Task objective: Collect each line holding the string "with".

Supplied data:
---+---
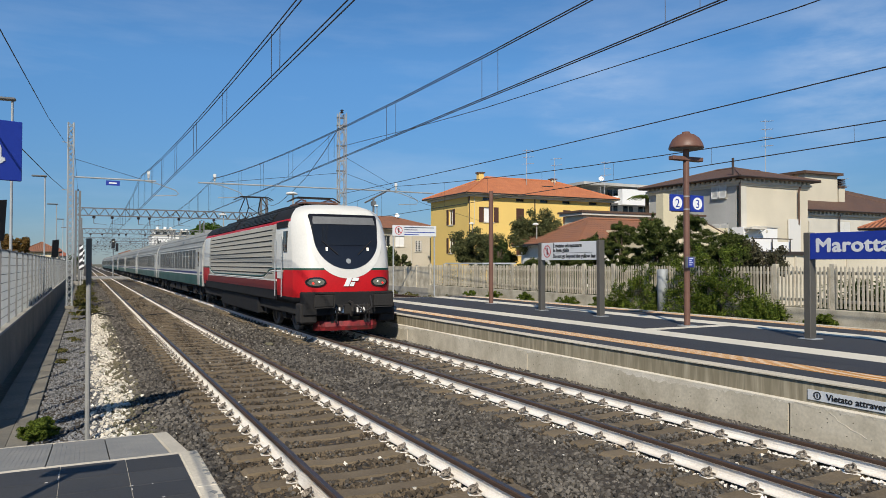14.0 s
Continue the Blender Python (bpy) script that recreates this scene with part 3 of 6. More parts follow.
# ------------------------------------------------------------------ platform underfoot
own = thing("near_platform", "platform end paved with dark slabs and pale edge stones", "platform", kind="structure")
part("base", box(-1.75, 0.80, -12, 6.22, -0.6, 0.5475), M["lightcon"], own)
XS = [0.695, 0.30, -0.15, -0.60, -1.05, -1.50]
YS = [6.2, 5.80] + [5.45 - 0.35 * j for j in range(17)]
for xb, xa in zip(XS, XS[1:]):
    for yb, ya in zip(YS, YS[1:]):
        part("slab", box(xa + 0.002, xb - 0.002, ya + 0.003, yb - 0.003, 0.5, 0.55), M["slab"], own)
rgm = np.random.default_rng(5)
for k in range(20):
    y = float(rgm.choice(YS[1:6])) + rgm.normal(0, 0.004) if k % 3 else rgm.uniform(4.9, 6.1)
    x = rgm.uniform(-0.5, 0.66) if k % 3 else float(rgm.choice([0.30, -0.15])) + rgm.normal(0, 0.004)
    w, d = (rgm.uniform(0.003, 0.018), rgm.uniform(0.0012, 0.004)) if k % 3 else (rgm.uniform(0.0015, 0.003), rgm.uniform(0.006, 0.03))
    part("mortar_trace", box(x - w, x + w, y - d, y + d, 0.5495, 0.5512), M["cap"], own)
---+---
Answer to this problem:
Continue the Blender Python (bpy) script that recreates this scene with part 3 of 6. More parts follow.
own = thing("near_platform", "platform end paved with dark slabs and pale edge stones", "platform", kind="structure")